Begin

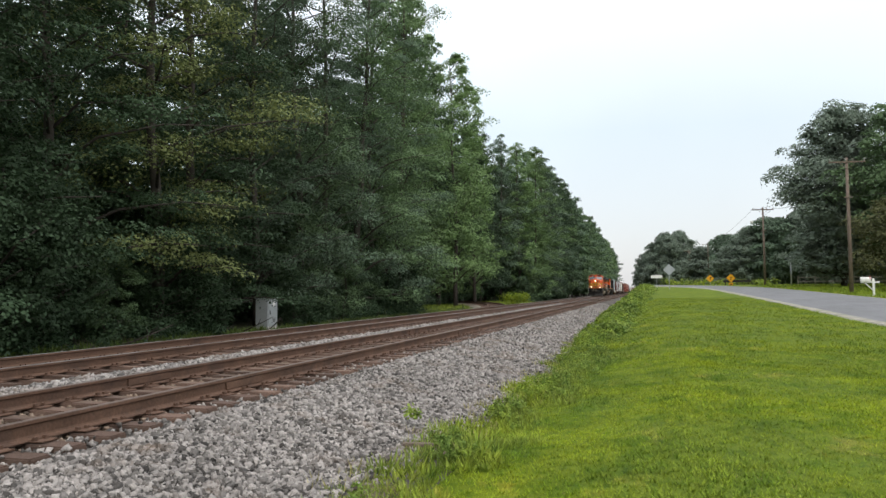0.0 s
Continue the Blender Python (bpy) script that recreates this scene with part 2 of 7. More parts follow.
def turf(m):
    """Mottled turf colour in patches of two sizes, laid into a material in place of its plain colour."""
    n, l = m.node_tree.nodes, m.node_tree.links
    tc = n.new("ShaderNodeTexCoord")
    old = n["Principled BSDF"].inputs["Base Color"].links[0].from_socket
    ends = [k.to_socket for k in old.links]
    col = None
    for scale, rough, lo, hi, tint in ((0.55, 0.6, 0.45, 0.6, (1.26, 1.2, 0.7)), (1.5, 0.65, 0.48, 0.62, (0.62, 0.74, 0.75)), (0.9, 0.7, 0.6, 0.72, (1.9, 1.35, 2.6)), (9.0, 0.6, 0.5, 0.68, (0.55, 0.7, 0.7))):
        nz = n.new("ShaderNodeTexNoise")
        nz.inputs["Scale"].default_value, nz.inputs["Detail"].default_value, nz.inputs["Roughness"].default_value = scale, 5, rough
        mp = n.new("ShaderNodeMapping")
        mp.inputs["Scale"].default_value, mp.inputs["Location"].default_value = (1, 0.75, 0), (scale * 7, 3 * rough, 0)
        l.new(tc.outputs["Object"], mp.inputs["Vector"])
        l.new(mp.outputs[0], nz.inputs["Vector"])
        mr = n.new("ShaderNodeMapRange")
        mr.inputs["From Min"].default_value, mr.inputs["From Max"].default_value = lo, hi
        l.new(nz.outputs["Fac"], mr.inputs["Value"])
        mx = n.new("ShaderNodeMix")
        mx.data_type, mx.blend_type = "RGBA", "MULTIPLY"
        l.new(mr.outputs[0], mx.inputs["Factor"])
        l.new(col or old, mx.inputs["A"])
        mx.inputs["B"].default_value = (*tint, 1)
        col = mx.outputs["Result"]
    for e in ends:
        l.new(col, e)
    return m


M_LAWN = turf(mat("lawn", (0.108, 0.145, 0.014), 0.9, 0, 0.3, 2.5, 28, 0.8, spec=0.1))
M_BLADE = turf(leaf_mat("grass_blade", (0.178, 0.232, 0.024), 0.3, 0.35))
M_WEED = turf(leaf_mat("weed_leaf", (0.235, 0.315, 0.062), 0.4, 0.3))
# deep is darkened to hold the shade low in the wood
# mid, blueish and fresh are paled and blued to hold distance haze
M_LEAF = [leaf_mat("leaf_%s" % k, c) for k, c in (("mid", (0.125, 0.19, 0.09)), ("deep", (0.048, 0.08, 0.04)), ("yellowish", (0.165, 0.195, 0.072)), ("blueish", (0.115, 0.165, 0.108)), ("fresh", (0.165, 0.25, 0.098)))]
M_BARK = mat("bark", (0.06, 0.05, 0.042), 0.9, 0, 0.4, 3, 25, 0.8)
M_FLOOR = mat("forest_soil", (0.07, 0.065, 0.04), 0.95, 0, 0.5, 1, 12, 0.8)
M_ROAD = mat("asphalt", (0.155, 0.155, 0.16), 0.85, 0, 0.2, 0.5, 60, 0.4, dirt=(0.10, 0.10, 0.10), dirt_amt=0.3, dirt_scale=(1, .2, 1))
M_VERGE = mat("gravelly_road_edge", (0.30, 0.28, 0.23), 0.95, 0, 0.35, 1.5, 25, 0.4, dirt=(0.17, 0.19, 0.07), dirt_amt=0.4)
M_PALE = mat("pale_concrete", (0.5, 0.47, 0.42), 0.9, 0, 0.2, 1, 20, 0.3)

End

▶ _TASK TO COMPLETE_
Send back the data above word for word, with the pictures left out.

▶ _RESPONSE FOR THIS EXERCISE_
0.0 s
Continue the Blender Python (bpy) script that recreates this scene with part 2 of 7. More parts follow.
def turf(m):
    """Mottled turf colour in patches of two sizes, laid into a material in place of its plain colour."""
    n, l = m.node_tree.nodes, m.node_tree.links
    tc = n.new("ShaderNodeTexCoord")
    old = n["Principled BSDF"].inputs["Base Color"].links[0].from_socket
    ends = [k.to_socket for k in old.links]
    col = None
    for scale, rough, lo, hi, tint in ((0.55, 0.6, 0.45, 0.6, (1.26, 1.2, 0.7)), (1.5, 0.65, 0.48, 0.62, (0.62, 0.74, 0.75)), (0.9, 0.7, 0.6, 0.72, (1.9, 1.35, 2.6)), (9.0, 0.6, 0.5, 0.68, (0.55, 0.7, 0.7))):
        nz = n.new("ShaderNodeTexNoise")
        nz.inputs["Scale"].default_value, nz.inputs["Detail"].default_value, nz.inputs["Roughness"].default_value = scale, 5, rough
        mp = n.new("ShaderNodeMapping")
        mp.inputs["Scale"].default_value, mp.inputs["Location"].default_value = (1, 0.75, 0), (scale * 7, 3 * rough, 0)
        l.new(tc.outputs["Object"], mp.inputs["Vector"])
        l.new(mp.outputs[0], nz.inputs["Vector"])
        mr = n.new("ShaderNodeMapRange")
        mr.inputs["From Min"].default_value, mr.inputs["From Max"].default_value = lo, hi
        l.new(nz.outputs["Fac"], mr.inputs["Value"])
        mx = n.new("ShaderNodeMix")
        mx.data_type, mx.blend_type = "RGBA", "MULTIPLY"
        l.new(mr.outputs[0], mx.inputs["Factor"])
        l.new(col or old, mx.inputs["A"])
        mx.inputs["B"].default_value = (*tint, 1)
        col = mx.outputs["Result"]
    for e in ends:
        l.new(col, e)
    return m


M_LAWN = turf(mat("lawn", (0.108, 0.145, 0.014), 0.9, 0, 0.3, 2.5, 28, 0.8, spec=0.1))
M_BLADE = turf(leaf_mat("grass_blade", (0.178, 0.232, 0.024), 0.3, 0.35))
M_WEED = turf(leaf_mat("weed_leaf", (0.235, 0.315, 0.062), 0.4, 0.3))
# deep is darkened to hold the shade low in the wood
# mid, blueish and fresh are paled and blued to hold distance haze
M_LEAF = [leaf_mat("leaf_%s" % k, c) for k, c in (("mid", (0.125, 0.19, 0.09)), ("deep", (0.048, 0.08, 0.04)), ("yellowish", (0.165, 0.195, 0.072)), ("blueish", (0.115, 0.165, 0.108)), ("fresh", (0.165, 0.25, 0.098)))]
M_BARK = mat("bark", (0.06, 0.05, 0.042), 0.9, 0, 0.4, 3, 25, 0.8)
M_FLOOR = mat("forest_soil", (0.07, 0.065, 0.04), 0.95, 0, 0.5, 1, 12, 0.8)
M_ROAD = mat("asphalt", (0.155, 0.155, 0.16), 0.85, 0, 0.2, 0.5, 60, 0.4, dirt=(0.10, 0.10, 0.10), dirt_amt=0.3, dirt_scale=(1, .2, 1))
M_VERGE = mat("gravelly_road_edge", (0.30, 0.28, 0.23), 0.95, 0, 0.35, 1.5, 25, 0.4, dirt=(0.17, 0.19, 0.07), dirt_amt=0.4)
M_PALE = mat("pale_concrete", (0.5, 0.47, 0.42), 0.9, 0, 0.2, 1, 20, 0.3)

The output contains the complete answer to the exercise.